As for the party in opposition, the waters couldn’t be murkier. Labour’s meagre and inconclusive response to the welfare white paper reflects the deeply ambivalent nature of the party itself. On the one hand, Douglas Alexander’s support for stricter incapacity benefit tests and for “conditional welfare” through sanctions echoes Blair and Brown of the New Labour era. Indeed, it was hard for the new shadow work and pensions secretary not to admit that “many of the government’s current reforms build on what we set in train”. Yet on the other side of the coin, the vague allusions to the Danish flexicurity model and renewed emphasis on job creation is at least a modest departure, and evidence of a party starting to broaden its horizons. Whether this represents a continued close affinity to the New Labour project, or rather the initial growing pains of party renewal, is truly anyone’s guess.

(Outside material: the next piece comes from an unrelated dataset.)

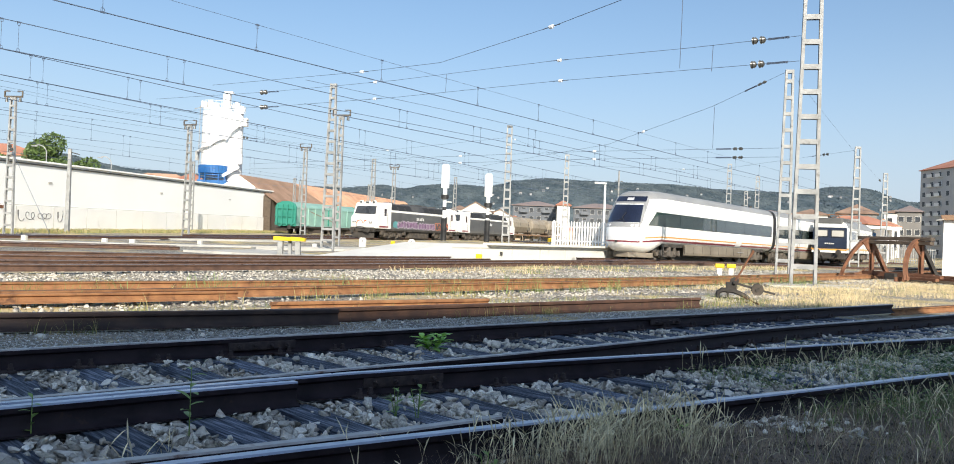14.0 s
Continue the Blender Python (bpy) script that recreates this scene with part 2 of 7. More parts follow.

The self-titled “21st-century” welfare white paper is not a “welfare revolution” along the lines of the landmark 1942 Beveridge Report, but merely the latest, albeit significant, stage in the gradual erosion of the post-1945 welfare state. The crux of the matter is that policy debates of recent years have been conducted through a narrowly defined, hollowed out and fundamentally misconceived notion of employability and long-term unemployment. These short-termist, individualistic solutions are ultimately rooted in the failure to recognise the structural flaws of unrestrained free-market capitalism; an ideology that by all accounts should have died in the recent recession. The coalition have been right to point out the failures of the New Labour era, but have drawn entirely wrong conclusions. It wasn’t that New Labour didn’t go far enough, but that they were travelling down the wrong road in the first place.